Thursday, July 07, 2005

Wolves in Shepards clothing

One of the great tradgedies of the catholic church entering the twenty first century was it handling (if you can call it that) of the priest child molestation accusations. High ranking individuals such as Cardinal Mahoney, Archbishop of Los Angeles, protected priest who had performed criminal sexual acts against children. Why Mr. Mahoney is not behind bars, or has not been removed from his position speaks volumns about the church's moral hyprocracy whithin its own walls. These priest have blasphemed Christ and poisoned the Gospel with their revolting, inexcusable behavior. Rather than a millstone around their miserable necks, the church maintained these vile shepards with the sheep, closed their eyes, and pretended the shepards were not wolves.

The Church's record on defending the unborn is spotless, but their record on protecting those born has been severely blighted. Though the percentage of priest who committed these acts is few, it is the response of the Church as a whole that is the real scandal. Protecting weak and miserable men is not the first priority of God's people. This is so painfully obvious that is seems ridiculous to have to point out. The catholic leadership is led by highly educated and intelligent men, so ignorance is not the problem.
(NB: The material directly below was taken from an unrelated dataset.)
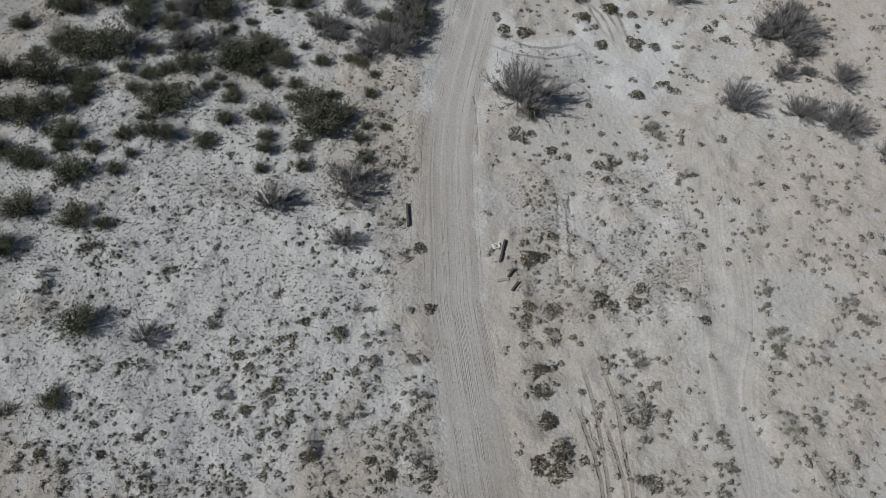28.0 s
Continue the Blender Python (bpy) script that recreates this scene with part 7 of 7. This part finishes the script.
def scatter_litter():
    """Tiny dead stalks and specks of dry grass."""
    rs = np.random.RandomState(6)
    n = 150000
    x, y = rs.uniform(CORE[0], CORE[1], n), rs.uniform(CORE[2], CORE[3], n)
    clump = 0.55 + 0.5 * lattice_noise(x, y, 1.7, 41) + 0.4 * lattice_noise(x, y, 6.0, 42)
    p = np.clip(clump, 0, 1) ** 1.3 * (0.22 + 0.5 * np.clip(sampled("scrub", x, y), 0, 1))
    p *= 1 - 0.85 * churned(x, y)
    p *= np.clip((np.abs(sampled("road_u", x, y)) - 2.2) / 1.0, 0, 1)
    p *= np.clip((sampled("wash", x, y) - 1.6) / 1.5, 0, 1) * np.clip((sampled("pale", x, y) - 0.9) / 0.5, 0.05, 1)
    p *= 1 - 0.8 * np.clip(sampled("bare", x, y) * 1.4, 0, 1)
    keep = rs.uniform(0, 1, n) < p
    thin = list(zip(x[keep], y[keep], rs.uniform(0.05, 0.12, n)[keep]))
    # the white flat before the thicket is thick with it
    n = 104000
    x, y = rs.uniform(-48, -2, n), rs.uniform(252, 376, n)
    p = np.clip(0.62 + 0.5 * lattice_noise(x, y, 2.2, 43) + 0.4 * lattice_noise(x, y, 8.0, 44), 0.05, 1) * np.clip((y - 252) / 34, 0, 1)
    p *= np.clip((np.abs(sampled("road_u", x, y)) - 2.4) / 1.2, 0, 1)
    keep = rs.uniform(0, 1, n) < p
    thick = list(zip(x[keep], y[keep], rs.uniform(0.08, 0.19, n)[keep]))
    # a stand of low dry grass beside the road, with straight old edges
    n = 9000
    x, y = rs.uniform(2.8, 17.3, n), rs.uniform(295.0, 309.9, n)
    keep = (lattice_noise(x, y, 1.6, 45) + 0.6 * lattice_noise(x, y, 0.7, 46) > rs.uniform(-0.9, 0.5, n)) & (np.abs(x - 8.5) > 0.5)
    thick += list(zip(x[keep], y[keep], rs.uniform(0.06, 0.15, n)[keep]))
    # a second, coarser stand where the road bends
    n = 1500
    x, y = rs.uniform(6.8, 13.9, n), rs.uniform(336.8, 350.2, n)
    keep = lattice_noise(x, y, 1.1, 47) > rs.uniform(-0.9, 0.3, n)
    return thin + thick + list(zip(x[keep], y[keep], rs.uniform(0.09, 0.24, n)[keep]))


def puff(rs):
    """The dense twiggy heart of a tuft: a low uneven cone."""
    a = np.arange(6) * math.pi / 3 + rs.uniform(0, 1)
    r = rs.uniform(0.5, 0.82, 6)
    ring = np.stack([np.cos(a) * r, np.sin(a) * r, a * 0], -1)
    top = np.array((rs.uniform(-0.15, 0.15), rs.uniform(-0.15, 0.15), 0.62))
    return np.vstack([(ring[k], ring[(k + 1) % 6], top) for k in range(6)])


def build_tufts(name, spots, label, mat, count=28):
    rs = np.random.RandomState(9)
    base = []
    for k in range(12):
        c, w = dome_points(rs, count, 0.95, 0.8, 0.3)
        if count > 8:
            base.append(np.vstack([leaves(rs, c, w + (0, 0, 0.6), 0.52, 0.24, 0.5), puff(rs)]))
        else:
            base.append(leaves(rs, c, w + (0, 0, 0.7), 0.75, 0.5, 0.45))
    spots = np.array(spots)
    zs = ground_zs(spots[:, 0], spots[:, 1])
    out = []
    for k in range(12):
        mine = spots[k::12]
        z = zs[k::12]
        a = rs.uniform(0, 6.28, len(mine))
        c, s = np.cos(a)[:, None], np.sin(a)[:, None]
        r = mine[:, 2:3]
        bx, by, bz = base[k].T
        stretch = rs.uniform(0.8, 1.35, (len(mine), 1))
        v = np.stack([(c * bx * stretch - s * by) * r + mine[:, :1], (s * bx * stretch + c * by) * r + mine[:, 1:2], bz * r * rs.uniform(0.7, 1.2, (len(mine), 1)) + z[:, None] - 0.01], -1)
        out.append(v.reshape(-1, 3))
    me = tri_mesh(name, np.vstack(out))
    me.materials.append(mat)
    tagged(new(name, me), label, "plants", kind="stuff")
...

There was no good reason to sweep these evil men under the rug. These "priest" should have been turned over to the authorities immediately, stripped of their vocations, and denounced before the entire world. Catholic's should have marched in the street and demanded the just punishment of these religious criminals.
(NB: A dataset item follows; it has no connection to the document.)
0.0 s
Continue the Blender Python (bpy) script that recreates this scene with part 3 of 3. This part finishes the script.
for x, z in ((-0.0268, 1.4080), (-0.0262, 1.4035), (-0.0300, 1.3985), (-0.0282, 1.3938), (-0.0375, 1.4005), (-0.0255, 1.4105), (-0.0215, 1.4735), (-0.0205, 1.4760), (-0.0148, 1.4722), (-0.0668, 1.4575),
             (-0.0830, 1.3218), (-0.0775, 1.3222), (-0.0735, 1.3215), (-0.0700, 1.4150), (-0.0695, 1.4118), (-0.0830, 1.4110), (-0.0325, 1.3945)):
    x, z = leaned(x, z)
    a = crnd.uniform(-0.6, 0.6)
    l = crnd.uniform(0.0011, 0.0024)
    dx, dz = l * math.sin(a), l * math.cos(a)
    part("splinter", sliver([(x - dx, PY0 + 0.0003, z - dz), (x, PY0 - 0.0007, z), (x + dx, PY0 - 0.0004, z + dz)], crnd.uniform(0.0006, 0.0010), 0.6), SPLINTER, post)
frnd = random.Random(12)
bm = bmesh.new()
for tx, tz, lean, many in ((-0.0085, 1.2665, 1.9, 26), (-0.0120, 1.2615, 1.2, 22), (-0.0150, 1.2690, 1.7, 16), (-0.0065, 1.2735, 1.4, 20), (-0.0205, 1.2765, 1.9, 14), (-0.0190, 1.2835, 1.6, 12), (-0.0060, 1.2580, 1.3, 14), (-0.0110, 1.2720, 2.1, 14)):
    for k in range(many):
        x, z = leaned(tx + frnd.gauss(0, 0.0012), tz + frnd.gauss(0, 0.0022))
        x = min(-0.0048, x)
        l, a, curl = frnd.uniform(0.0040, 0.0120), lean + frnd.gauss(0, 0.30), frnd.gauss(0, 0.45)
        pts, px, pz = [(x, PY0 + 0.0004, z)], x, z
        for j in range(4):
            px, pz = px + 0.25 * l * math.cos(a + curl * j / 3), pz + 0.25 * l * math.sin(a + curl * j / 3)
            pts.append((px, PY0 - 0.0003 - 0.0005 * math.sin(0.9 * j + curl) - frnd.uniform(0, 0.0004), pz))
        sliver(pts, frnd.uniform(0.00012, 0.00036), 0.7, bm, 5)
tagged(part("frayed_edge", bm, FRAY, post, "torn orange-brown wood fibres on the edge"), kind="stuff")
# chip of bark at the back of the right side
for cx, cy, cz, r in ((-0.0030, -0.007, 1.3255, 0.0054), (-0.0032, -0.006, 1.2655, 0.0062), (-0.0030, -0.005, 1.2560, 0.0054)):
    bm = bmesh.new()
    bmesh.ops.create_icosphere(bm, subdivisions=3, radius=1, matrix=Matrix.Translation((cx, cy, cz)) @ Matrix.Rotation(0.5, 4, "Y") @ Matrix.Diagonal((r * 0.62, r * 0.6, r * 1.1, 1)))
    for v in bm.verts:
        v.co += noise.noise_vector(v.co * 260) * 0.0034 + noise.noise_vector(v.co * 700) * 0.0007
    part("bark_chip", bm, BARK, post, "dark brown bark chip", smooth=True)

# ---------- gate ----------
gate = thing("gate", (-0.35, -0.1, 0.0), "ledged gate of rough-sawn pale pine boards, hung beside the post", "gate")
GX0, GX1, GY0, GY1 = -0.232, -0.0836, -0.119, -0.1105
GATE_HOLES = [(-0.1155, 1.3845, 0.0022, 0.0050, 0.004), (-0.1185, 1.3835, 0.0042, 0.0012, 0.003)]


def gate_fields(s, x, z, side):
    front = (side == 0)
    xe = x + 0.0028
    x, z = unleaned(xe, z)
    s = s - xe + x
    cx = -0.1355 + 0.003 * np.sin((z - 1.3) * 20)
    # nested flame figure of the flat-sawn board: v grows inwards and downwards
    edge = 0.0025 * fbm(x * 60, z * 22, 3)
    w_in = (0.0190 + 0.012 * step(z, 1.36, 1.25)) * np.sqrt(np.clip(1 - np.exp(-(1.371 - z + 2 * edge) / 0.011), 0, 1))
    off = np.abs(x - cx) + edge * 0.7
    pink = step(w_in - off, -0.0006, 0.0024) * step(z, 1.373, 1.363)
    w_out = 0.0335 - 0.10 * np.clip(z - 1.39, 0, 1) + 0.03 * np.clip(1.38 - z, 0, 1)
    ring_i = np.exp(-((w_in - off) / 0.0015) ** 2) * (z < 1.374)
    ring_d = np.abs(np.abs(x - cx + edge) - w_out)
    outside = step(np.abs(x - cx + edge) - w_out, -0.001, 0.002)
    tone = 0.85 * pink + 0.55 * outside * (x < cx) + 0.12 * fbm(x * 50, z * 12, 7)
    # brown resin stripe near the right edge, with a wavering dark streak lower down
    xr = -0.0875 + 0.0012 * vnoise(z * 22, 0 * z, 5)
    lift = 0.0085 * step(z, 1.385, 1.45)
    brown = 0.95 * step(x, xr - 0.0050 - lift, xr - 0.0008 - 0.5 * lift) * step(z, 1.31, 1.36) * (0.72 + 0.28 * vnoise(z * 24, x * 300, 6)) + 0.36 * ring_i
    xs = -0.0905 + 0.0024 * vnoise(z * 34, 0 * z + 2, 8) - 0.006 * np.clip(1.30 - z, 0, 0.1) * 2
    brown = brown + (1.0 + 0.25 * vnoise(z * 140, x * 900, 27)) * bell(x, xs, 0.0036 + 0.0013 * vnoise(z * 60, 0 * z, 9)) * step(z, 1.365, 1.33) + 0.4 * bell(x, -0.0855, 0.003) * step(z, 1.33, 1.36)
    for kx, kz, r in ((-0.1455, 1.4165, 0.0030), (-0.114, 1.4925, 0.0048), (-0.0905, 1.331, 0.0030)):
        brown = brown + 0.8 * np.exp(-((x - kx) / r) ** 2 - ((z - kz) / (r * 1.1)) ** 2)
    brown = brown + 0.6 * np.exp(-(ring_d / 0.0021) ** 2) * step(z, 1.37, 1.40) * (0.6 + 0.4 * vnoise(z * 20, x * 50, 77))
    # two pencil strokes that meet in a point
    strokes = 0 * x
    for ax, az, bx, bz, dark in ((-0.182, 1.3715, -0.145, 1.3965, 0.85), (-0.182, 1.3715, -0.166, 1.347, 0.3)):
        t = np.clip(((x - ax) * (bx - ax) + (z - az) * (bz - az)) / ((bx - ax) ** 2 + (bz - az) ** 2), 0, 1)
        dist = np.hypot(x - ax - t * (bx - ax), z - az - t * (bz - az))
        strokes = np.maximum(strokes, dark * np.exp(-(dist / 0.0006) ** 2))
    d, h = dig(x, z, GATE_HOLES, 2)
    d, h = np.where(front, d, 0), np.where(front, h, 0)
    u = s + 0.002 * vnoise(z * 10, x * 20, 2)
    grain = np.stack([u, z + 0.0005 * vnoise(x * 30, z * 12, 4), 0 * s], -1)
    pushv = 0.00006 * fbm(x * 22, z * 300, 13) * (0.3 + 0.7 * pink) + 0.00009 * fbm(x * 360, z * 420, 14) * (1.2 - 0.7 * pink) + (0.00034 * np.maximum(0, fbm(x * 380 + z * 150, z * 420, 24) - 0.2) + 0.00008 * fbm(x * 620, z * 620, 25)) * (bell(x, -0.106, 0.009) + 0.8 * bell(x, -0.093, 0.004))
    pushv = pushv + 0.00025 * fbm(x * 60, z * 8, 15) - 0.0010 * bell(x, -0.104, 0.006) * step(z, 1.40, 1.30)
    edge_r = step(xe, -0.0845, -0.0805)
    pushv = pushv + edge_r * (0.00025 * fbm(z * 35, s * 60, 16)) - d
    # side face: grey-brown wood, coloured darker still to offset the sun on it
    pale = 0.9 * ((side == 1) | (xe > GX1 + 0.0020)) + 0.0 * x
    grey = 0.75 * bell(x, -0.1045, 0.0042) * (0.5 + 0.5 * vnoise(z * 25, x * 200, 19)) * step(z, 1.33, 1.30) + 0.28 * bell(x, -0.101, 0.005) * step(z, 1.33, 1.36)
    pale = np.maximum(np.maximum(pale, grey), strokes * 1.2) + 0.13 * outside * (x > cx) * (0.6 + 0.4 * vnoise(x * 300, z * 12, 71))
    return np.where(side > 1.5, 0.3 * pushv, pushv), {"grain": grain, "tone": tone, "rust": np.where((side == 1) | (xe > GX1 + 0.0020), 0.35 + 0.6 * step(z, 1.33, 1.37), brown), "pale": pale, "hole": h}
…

The Church is God's salt and light in the world. We are to preserve good and expose evil. The bearers of God's truth in Christ cannot afford to blindly sit by as vile imposters darken the way to the cross. Pope Benedict XVI is taking relativism to task, and is leading the church into a confrontation with secularism. I am not catholic but I will join with this pope to defend the idea of spiritual and moral absolutes, but if we are to be credible and succeed, we can not treat evil in the midst of Christianity as though we were our own irreligious enemy.